Friday, 5 September 2008

The art of selective felling

Perak Integrated Timber Complex (PITC) in the Perak state left the twenty of us a bit flabbergasted. PITC people have been selective logging dipterocarp trees for almost a decade now from the Temenggor Forest Reserve. The event that will remain with me forever is seeing a 2-m girth dipterocarp tree stoop to ground within ten minutes of play with a chainsaw. But I will keep that for later. We have good memories too, at least I do.

We all slept in two-man/woman tents except I think few who got rooms. Pasoh was a bed and breakfast resort in comparison with the field conditions at PITC; there was no electricity, generators ran from 6 pm till usually 12 am, no phones and internet, no shops 30 km in any direction. Our quote of the day everyday was ‘let’s go to the river’. After noticing the number of bathrooms (2), we figured a slippery walk to the river twice a day can’t be too bad. But it turned out to be the best bathroom there can ever be. Mornings we walk sleepily to the river 200 m away and the evenings we walk dog-tired with the proceedings of the day. The first time we walked me and Dtoon fell on our bum in wet mud so we took care during all our other visits to the river. In the beginning Pradeep, the frog-guy, Dtoon, ever-dancing Param and me were the only few that colonised the river, but in the end it was so much fun there was none of us who never went to the river for a wash.

Evenings were full of Sepak-takro, which is the south-east Asian version of volleyball, except that you cannot use hands, only the chest, head and feet, like in football. We thought it would take us years to learn, but after few days we Indians were not too bad! the locals who can even smash the takro with a banana kick must have surely had some laughs though!

We also saw an Orang asli community village, very similar to villages in north-east India or other parts of India. Presently an epidemic of Dengue and malaria was on in the village, so we were advised not to meet them.

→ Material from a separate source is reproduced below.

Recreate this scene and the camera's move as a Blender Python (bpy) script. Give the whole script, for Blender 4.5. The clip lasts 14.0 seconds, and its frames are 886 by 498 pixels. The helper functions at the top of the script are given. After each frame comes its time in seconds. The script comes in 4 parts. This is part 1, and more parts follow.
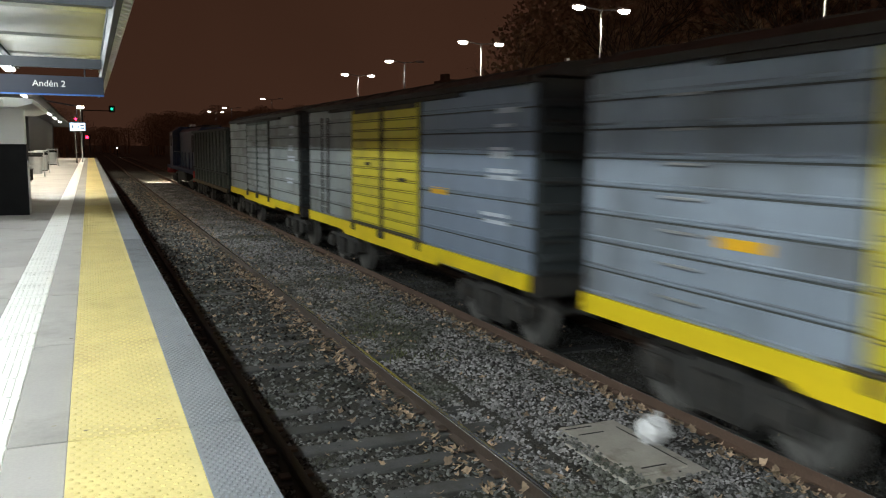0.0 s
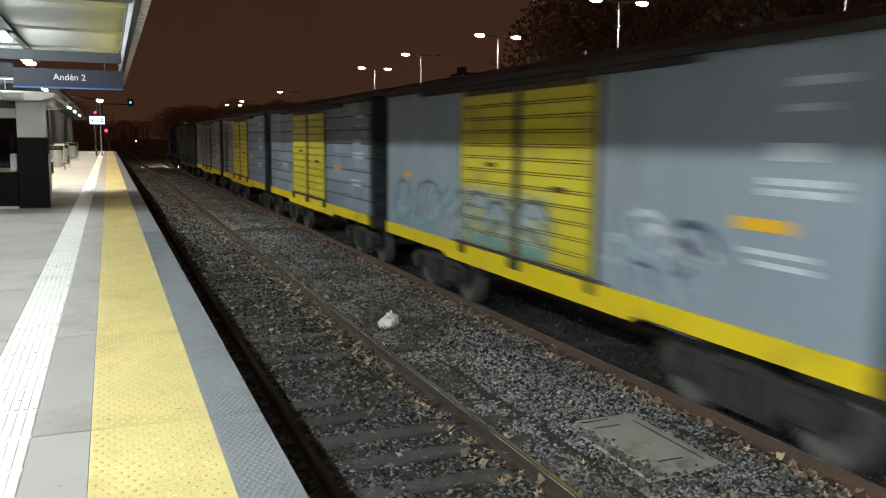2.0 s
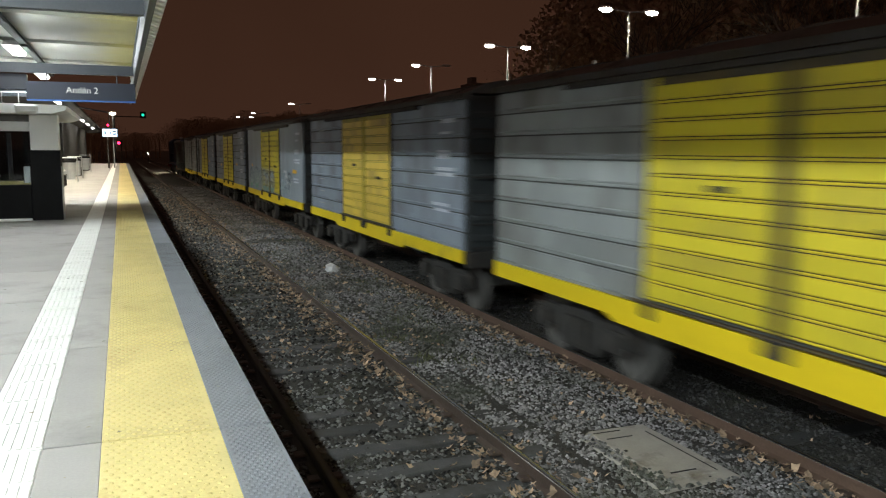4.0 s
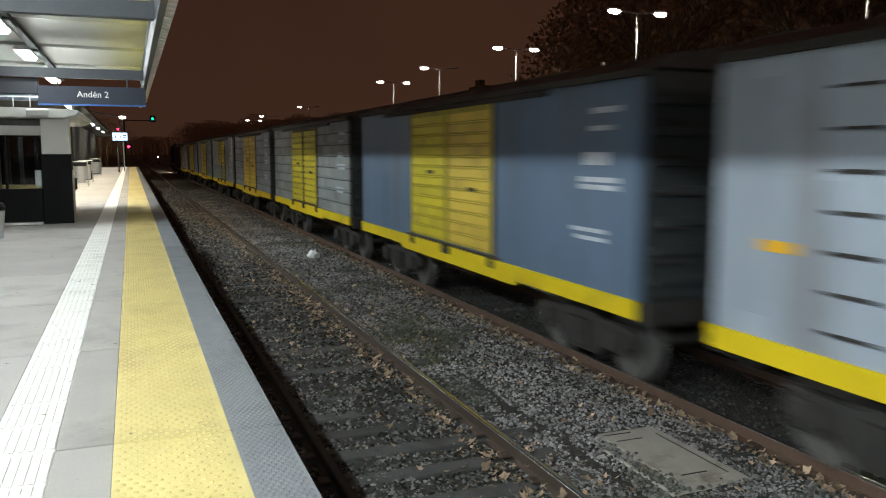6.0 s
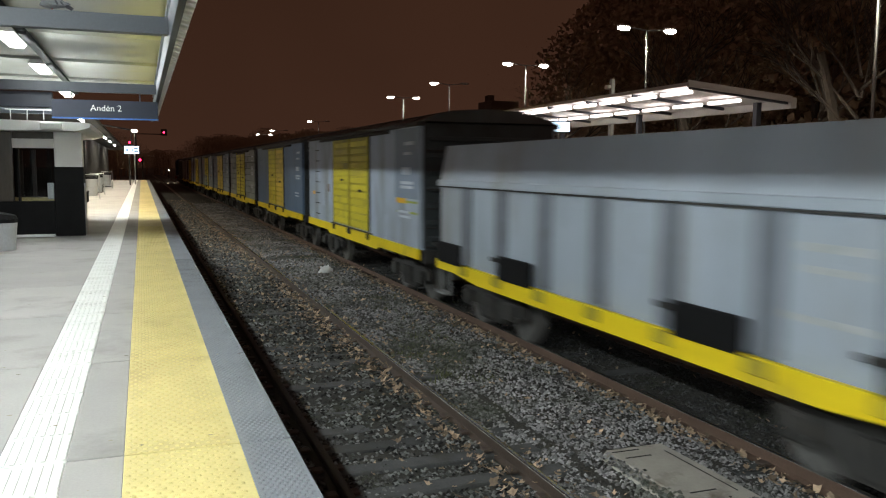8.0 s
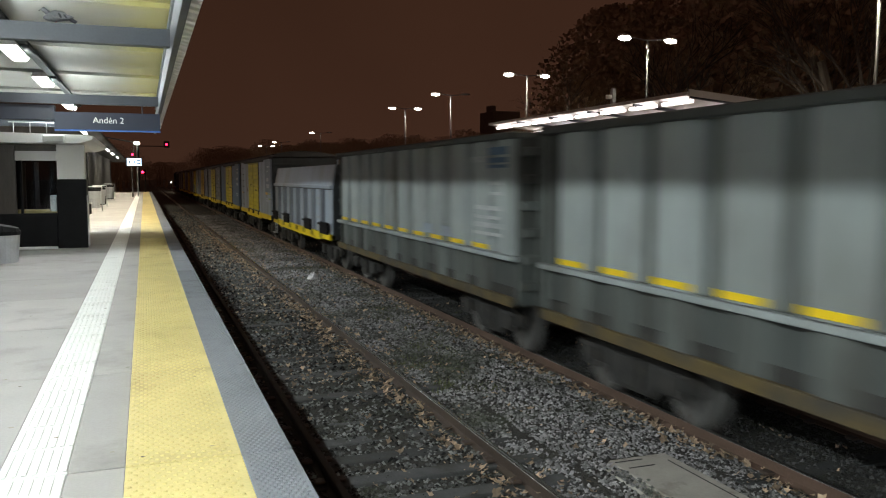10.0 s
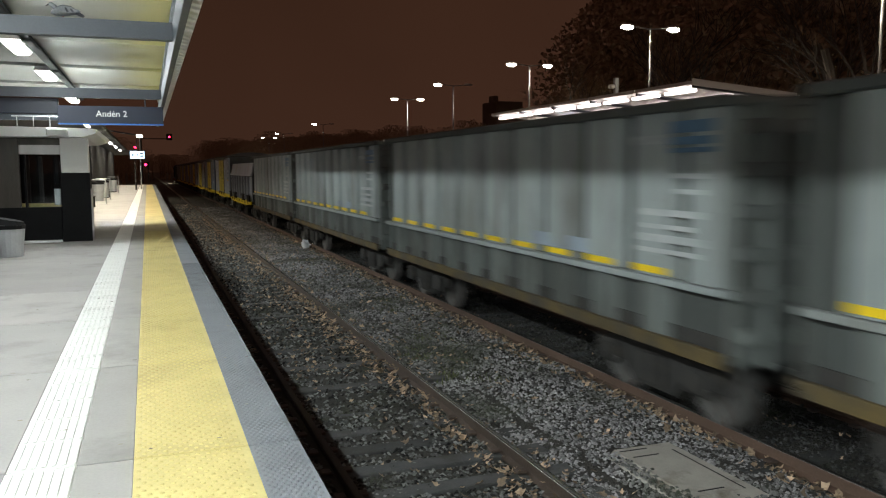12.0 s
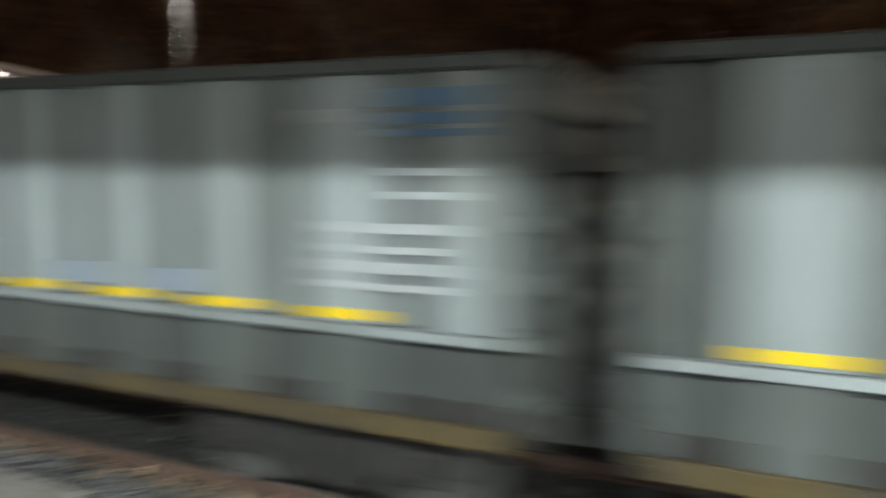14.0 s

Our group project (Lillian, Por [pronounced Paw] and me) was on butterflies. The three days we got lost, found our way, fell, slipped, missed butterflies, and caught butterflies, all in all super fun! At the end of three day data collection we found that forest and roads harbour distinct butterfly communities and we did some statistical-analysis and got these clear patterns. The event I wil never forget is an encounter with a Malayan tree nymph. 

We were supposed to catch one individual per species and kill it by pressing the thorax hard enough; quick death and mount each specimen onto an entomologists’ board. So the tree nymph that rarely descends two metres above ground was right in front of me, I instinctively swung the butterfly net I had, but he escaped mainly due to the excitement I was in, and then I caught him again but this time the wrong side of the net and all the while the two girls with me screaming ‘catch it catch it’. But even the second round failed and by then the nymph figured we were upto no good and I was happy that he escaped, would have been a pity to kill such a beautiful large slow-moving butterfly. We inventorised 45 species in our project which is high diversity to be encountered in three days.

Then was the day I might never forget. We visited sector 5 of the forest where selective logging is presently on. The men chose a large tree with a very business-as-usual way and we were wondering if they would really do it, they did. Two pics of the scene, one with the tree and one without, notice the canopy gap made in ten minutes.

We also were lucky to meet Dr. Christine Fletcher who has worked many years on bats so she and her team actually set out harp-traps and we saw three species of insectivorous bats up-close.

The last day we packed up and were ready to leave with mostly good memories, one very bad one. We were also given various lectures about how the system works and they follow the rotation method which ensures significant tracts of forests are left, but none of these convinced us. While the big tree fell, it also took down three other trees of medium size. I was wondering who gave us the right to play god.